> Required work
Reproduce the listing below exactly. Pictures do not belong in the copy.

> Given data
__________________________________________________

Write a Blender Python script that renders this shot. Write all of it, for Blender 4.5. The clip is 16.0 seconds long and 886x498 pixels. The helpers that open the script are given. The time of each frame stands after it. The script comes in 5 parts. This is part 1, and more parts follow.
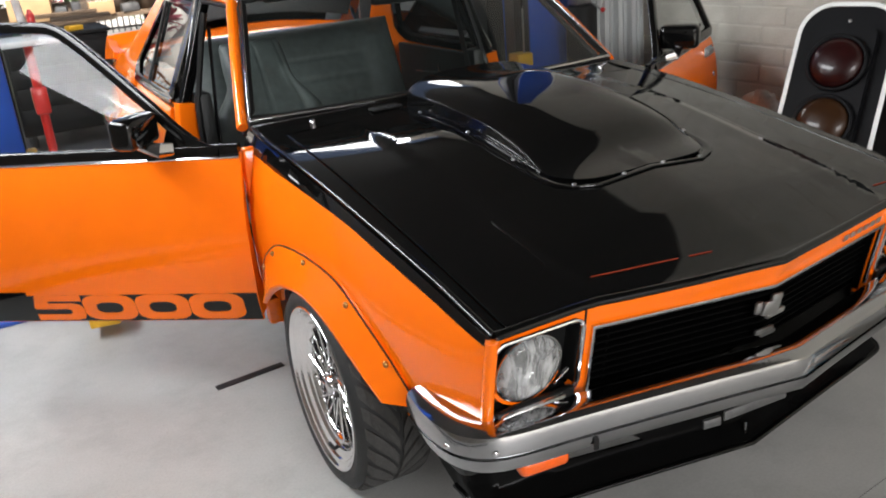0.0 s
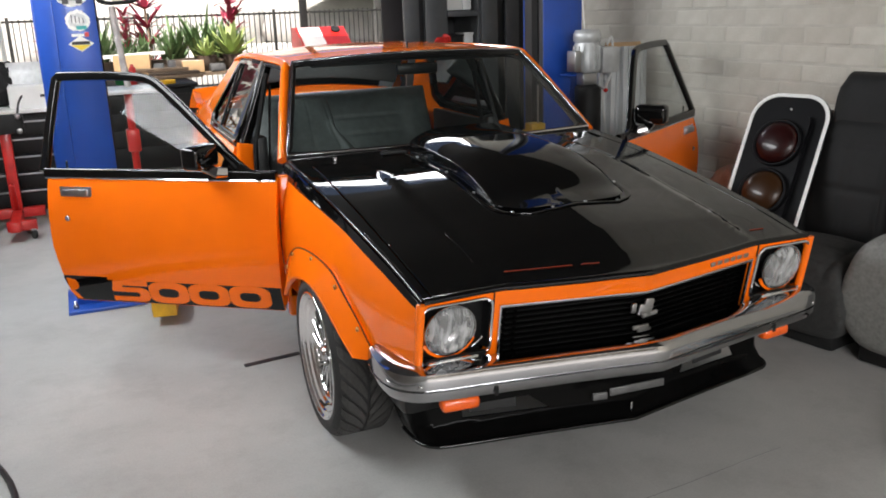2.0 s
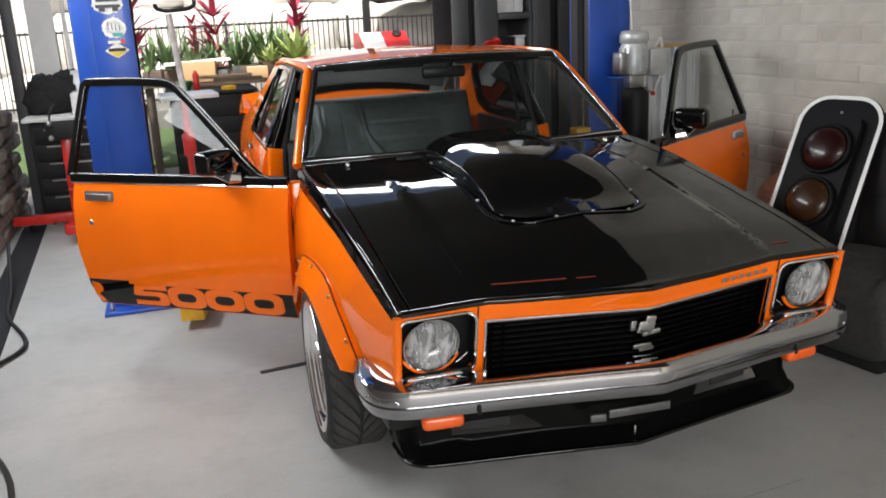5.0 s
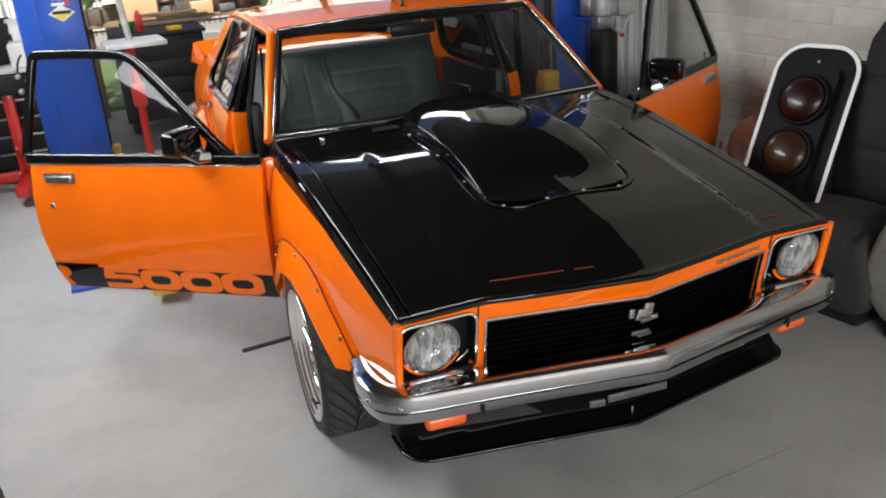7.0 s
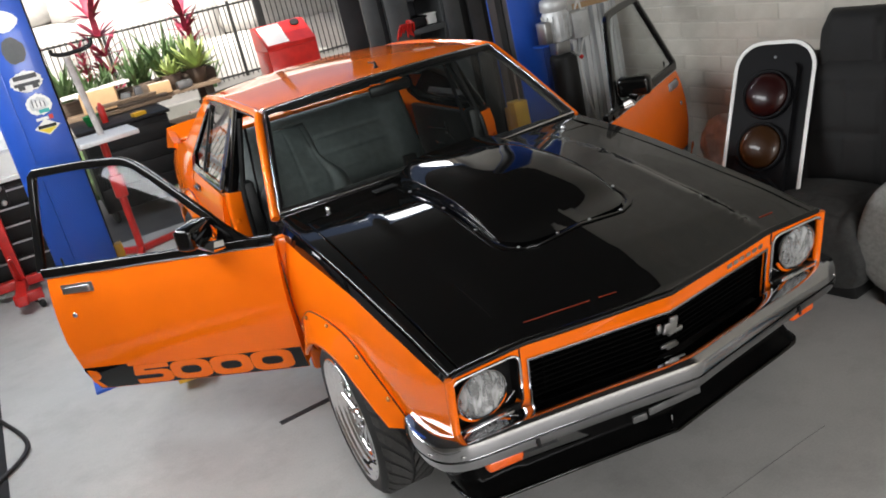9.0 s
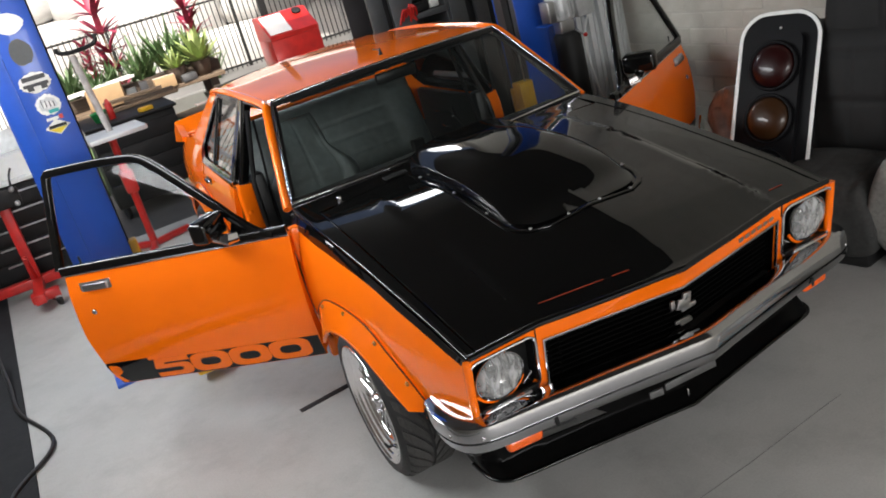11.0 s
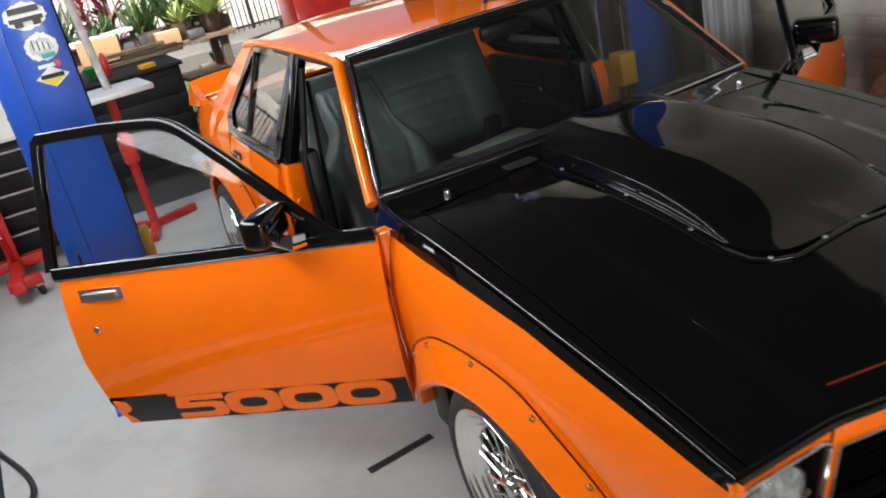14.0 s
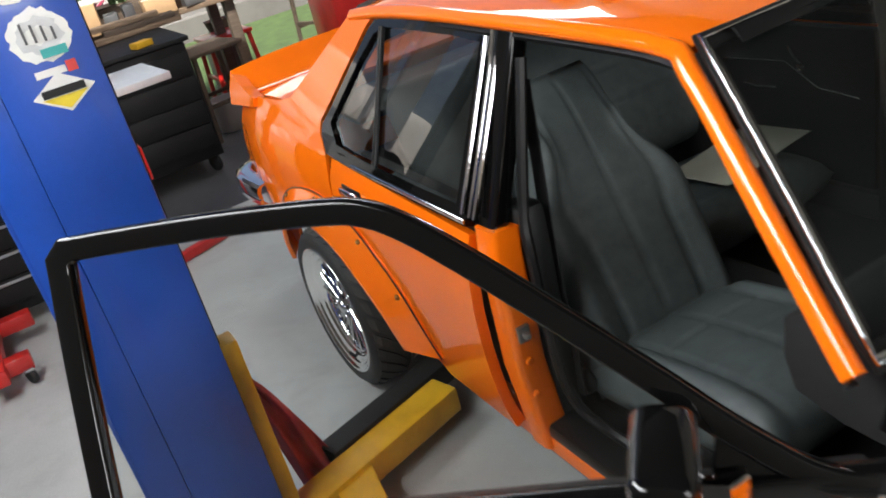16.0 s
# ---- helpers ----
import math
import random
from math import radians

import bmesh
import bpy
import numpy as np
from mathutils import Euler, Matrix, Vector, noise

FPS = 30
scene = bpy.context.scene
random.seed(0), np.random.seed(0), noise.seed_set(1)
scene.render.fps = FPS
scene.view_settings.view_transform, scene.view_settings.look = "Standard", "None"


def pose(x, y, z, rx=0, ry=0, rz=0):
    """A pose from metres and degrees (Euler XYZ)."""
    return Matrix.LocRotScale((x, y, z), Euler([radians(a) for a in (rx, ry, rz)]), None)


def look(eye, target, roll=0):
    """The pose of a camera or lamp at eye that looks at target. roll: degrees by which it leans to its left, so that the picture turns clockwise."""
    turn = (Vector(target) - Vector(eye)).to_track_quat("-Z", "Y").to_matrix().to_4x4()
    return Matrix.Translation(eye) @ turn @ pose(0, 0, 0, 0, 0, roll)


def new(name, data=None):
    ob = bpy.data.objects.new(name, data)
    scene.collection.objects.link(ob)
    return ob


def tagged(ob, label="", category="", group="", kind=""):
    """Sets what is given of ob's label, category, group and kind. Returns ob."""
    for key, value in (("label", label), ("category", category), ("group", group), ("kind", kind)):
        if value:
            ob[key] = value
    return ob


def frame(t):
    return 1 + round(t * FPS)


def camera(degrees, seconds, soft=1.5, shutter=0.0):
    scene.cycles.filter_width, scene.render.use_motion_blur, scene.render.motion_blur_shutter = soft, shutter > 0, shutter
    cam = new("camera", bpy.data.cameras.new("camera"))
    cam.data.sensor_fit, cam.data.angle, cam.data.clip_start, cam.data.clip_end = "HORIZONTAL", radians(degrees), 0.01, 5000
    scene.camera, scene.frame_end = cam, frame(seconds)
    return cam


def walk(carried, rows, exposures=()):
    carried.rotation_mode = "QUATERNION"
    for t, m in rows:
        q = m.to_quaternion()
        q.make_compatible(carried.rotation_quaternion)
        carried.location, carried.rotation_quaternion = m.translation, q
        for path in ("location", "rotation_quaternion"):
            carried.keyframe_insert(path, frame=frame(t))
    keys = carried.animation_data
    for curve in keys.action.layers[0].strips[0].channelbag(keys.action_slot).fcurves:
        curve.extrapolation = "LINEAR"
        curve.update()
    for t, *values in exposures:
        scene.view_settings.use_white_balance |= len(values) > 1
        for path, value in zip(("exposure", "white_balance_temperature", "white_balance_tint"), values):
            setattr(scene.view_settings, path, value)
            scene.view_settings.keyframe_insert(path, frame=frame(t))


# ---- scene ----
cam = camera(55.2, 16.0, soft=1.8, shutter=0.3)
PATH = [
    (0, (-1.521, -2.021, 1.486), (-0.654, -0.366, 0.772), -4.9),
    (0.5, (-1.551, -2.284, 1.513), (-0.675, -0.589, 0.911), -5.2),
    (1, (-1.465, -2.542, 1.519), (-0.635, -0.815, 0.946), -4.3),
    (1.5, (-1.512, -2.726, 1.52), (-0.732, -0.97, 0.966), -2.9),
    (2, (-1.587, -2.853, 1.515), (-0.828, -1.085, 0.97), -2.0),
    (2.5, (-1.551, -2.981, 1.532), (-0.782, -1.218, 0.985), -1.4),
    (3, (-1.437, -3.038, 1.515), (-0.73, -1.246, 0.978), -1.9),
    (3.5, (-1.354, -3.023, 1.497), (-0.735, -1.193, 0.981), -2.8),
    (4, (-1.321, -2.967, 1.488), (-0.751, -1.115, 0.991), -3.1),
    (6.5, (-1.213, -2.723, 1.529), (-0.637, -0.929, 0.859), -2.2),
    (7, (-1.324, -2.685, 1.711), (-0.68, -0.937, 0.982), -4.4),
    (7.5, (-1.38, -2.661, 1.813), (-0.65, -0.948, 1.085), -10.3),
    (8, (-1.425, -2.663, 1.855), (-0.695, -0.941, 1.147), -13.3),
    (8.5, (-1.483, -2.704, 1.861), (-0.762, -0.966, 1.183), -13.0),
    (11, (-1.51, -2.735, 1.884), (-0.828, -0.996, 1.169), -15.8),
    (11.5, (-1.511, -2.724, 1.88), (-0.838, -0.98, 1.167), -16.0),
    (12, (-1.509, -2.693, 1.867), (-0.846, -0.947, 1.152), -16.3),
    (12.5, (-1.508, -2.571, 1.805), (-0.812, -0.847, 1.067), -14.2),
    (13, (-1.483, -2.355, 1.786), (-0.773, -0.647, 1.026), -12.5),
    (13.5, (-1.494, -2.042, 1.779), (-0.786, -0.335, 1.014), -12.0),
    (14, (-1.576, -1.64, 1.755), (-0.866, 0.064, 0.985), -12.8),
    (14.5, (-1.586, -1.221, 1.735), (-0.871, 0.471, 0.945), -13.7),
    (15, (-1.596, -0.785, 1.729), (-0.868, 0.897, 0.928), -13.4),
    (15.5, (-1.651, -0.333, 1.713), (-0.916, 1.333, 0.885), -14.7),
    (16, (-1.618, 0.126, 1.7), (-0.87, 1.763, 0.826), -14.6),
]
EXPOSURES = [(0.0, 0.97), (1.0, 0.93), (1.5, 0.73), (2.0, 0.69), (2.5, 0.89), (3.0, 0.75), (3.5, 0.53), (4.2, 0.57), (6.5, 0.77), (7.0, 0.73), (8.5, 0.71), (11.0, 0.59), (12.5, 0.69), (13.5, 0.67), (14.5, 0.61), (15.5, 0.67), (16.0, 0.62)]
walk(cam, [(t, look(eye, target, roll)) for t, eye, target, roll in PATH], EXPOSURES)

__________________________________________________

> Completed exercise
Write a Blender Python script that renders this shot. Write all of it, for Blender 4.5. The clip is 16.0 seconds long and 886x498 pixels. The helpers that open the script are given. The time of each frame stands after it. The script comes in 5 parts. This is part 1, and more parts follow.
0.0 s
2.0 s
5.0 s
7.0 s
9.0 s
11.0 s
14.0 s
16.0 s
# ---- helpers ----
import math
import random
from math import radians

import bmesh
import bpy
import numpy as np
from mathutils import Euler, Matrix, Vector, noise

FPS = 30
scene = bpy.context.scene
random.seed(0), np.random.seed(0), noise.seed_set(1)
scene.render.fps = FPS
scene.view_settings.view_transform, scene.view_settings.look = "Standard", "None"


def pose(x, y, z, rx=0, ry=0, rz=0):
    """A pose from metres and degrees (Euler XYZ)."""
    return Matrix.LocRotScale((x, y, z), Euler([radians(a) for a in (rx, ry, rz)]), None)


def look(eye, target, roll=0):
    """The pose of a camera or lamp at eye that looks at target. roll: degrees by which it leans to its left, so that the picture turns clockwise."""
    turn = (Vector(target) - Vector(eye)).to_track_quat("-Z", "Y").to_matrix().to_4x4()
    return Matrix.Translation(eye) @ turn @ pose(0, 0, 0, 0, 0, roll)


def new(name, data=None):
    ob = bpy.data.objects.new(name, data)
    scene.collection.objects.link(ob)
    return ob


def tagged(ob, label="", category="", group="", kind=""):
    """Sets what is given of ob's label, category, group and kind. Returns ob."""
    for key, value in (("label", label), ("category", category), ("group", group), ("kind", kind)):
        if value:
            ob[key] = value
    return ob


def frame(t):
    return 1 + round(t * FPS)


def camera(degrees, seconds, soft=1.5, shutter=0.0):
    scene.cycles.filter_width, scene.render.use_motion_blur, scene.render.motion_blur_shutter = soft, shutter > 0, shutter
    cam = new("camera", bpy.data.cameras.new("camera"))
    cam.data.sensor_fit, cam.data.angle, cam.data.clip_start, cam.data.clip_end = "HORIZONTAL", radians(degrees), 0.01, 5000
    scene.camera, scene.frame_end = cam, frame(seconds)
    return cam


def walk(carried, rows, exposures=()):
    carried.rotation_mode = "QUATERNION"
    for t, m in rows:
        q = m.to_quaternion()
        q.make_compatible(carried.rotation_quaternion)
        carried.location, carried.rotation_quaternion = m.translation, q
        for path in ("location", "rotation_quaternion"):
            carried.keyframe_insert(path, frame=frame(t))
    keys = carried.animation_data
    for curve in keys.action.layers[0].strips[0].channelbag(keys.action_slot).fcurves:
        curve.extrapolation = "LINEAR"
        curve.update()
    for t, *values in exposures:
        scene.view_settings.use_white_balance |= len(values) > 1
        for path, value in zip(("exposure", "white_balance_temperature", "white_balance_tint"), values):
            setattr(scene.view_settings, path, value)
            scene.view_settings.keyframe_insert(path, frame=frame(t))


# ---- scene ----
cam = camera(55.2, 16.0, soft=1.8, shutter=0.3)
PATH = [
    (0, (-1.521, -2.021, 1.486), (-0.654, -0.366, 0.772), -4.9),
    (0.5, (-1.551, -2.284, 1.513), (-0.675, -0.589, 0.911), -5.2),
    (1, (-1.465, -2.542, 1.519), (-0.635, -0.815, 0.946), -4.3),
    (1.5, (-1.512, -2.726, 1.52), (-0.732, -0.97, 0.966), -2.9),
    (2, (-1.587, -2.853, 1.515), (-0.828, -1.085, 0.97), -2.0),
    (2.5, (-1.551, -2.981, 1.532), (-0.782, -1.218, 0.985), -1.4),
    (3, (-1.437, -3.038, 1.515), (-0.73, -1.246, 0.978), -1.9),
    (3.5, (-1.354, -3.023, 1.497), (-0.735, -1.193, 0.981), -2.8),
    (4, (-1.321, -2.967, 1.488), (-0.751, -1.115, 0.991), -3.1),
    (6.5, (-1.213, -2.723, 1.529), (-0.637, -0.929, 0.859), -2.2),
    (7, (-1.324, -2.685, 1.711), (-0.68, -0.937, 0.982), -4.4),
    (7.5, (-1.38, -2.661, 1.813), (-0.65, -0.948, 1.085), -10.3),
    (8, (-1.425, -2.663, 1.855), (-0.695, -0.941, 1.147), -13.3),
    (8.5, (-1.483, -2.704, 1.861), (-0.762, -0.966, 1.183), -13.0),
    (11, (-1.51, -2.735, 1.884), (-0.828, -0.996, 1.169), -15.8),
    (11.5, (-1.511, -2.724, 1.88), (-0.838, -0.98, 1.167), -16.0),
    (12, (-1.509, -2.693, 1.867), (-0.846, -0.947, 1.152), -16.3),
    (12.5, (-1.508, -2.571, 1.805), (-0.812, -0.847, 1.067), -14.2),
    (13, (-1.483, -2.355, 1.786), (-0.773, -0.647, 1.026), -12.5),
    (13.5, (-1.494, -2.042, 1.779), (-0.786, -0.335, 1.014), -12.0),
    (14, (-1.576, -1.64, 1.755), (-0.866, 0.064, 0.985), -12.8),
    (14.5, (-1.586, -1.221, 1.735), (-0.871, 0.471, 0.945), -13.7),
    (15, (-1.596, -0.785, 1.729), (-0.868, 0.897, 0.928), -13.4),
    (15.5, (-1.651, -0.333, 1.713), (-0.916, 1.333, 0.885), -14.7),
    (16, (-1.618, 0.126, 1.7), (-0.87, 1.763, 0.826), -14.6),
]
EXPOSURES = [(0.0, 0.97), (1.0, 0.93), (1.5, 0.73), (2.0, 0.69), (2.5, 0.89), (3.0, 0.75), (3.5, 0.53), (4.2, 0.57), (6.5, 0.77), (7.0, 0.73), (8.5, 0.71), (11.0, 0.59), (12.5, 0.69), (13.5, 0.67), (14.5, 0.61), (15.5, 0.67), (16.0, 0.62)]
walk(cam, [(t, look(eye, target, roll)) for t, eye, target, roll in PATH], EXPOSURES)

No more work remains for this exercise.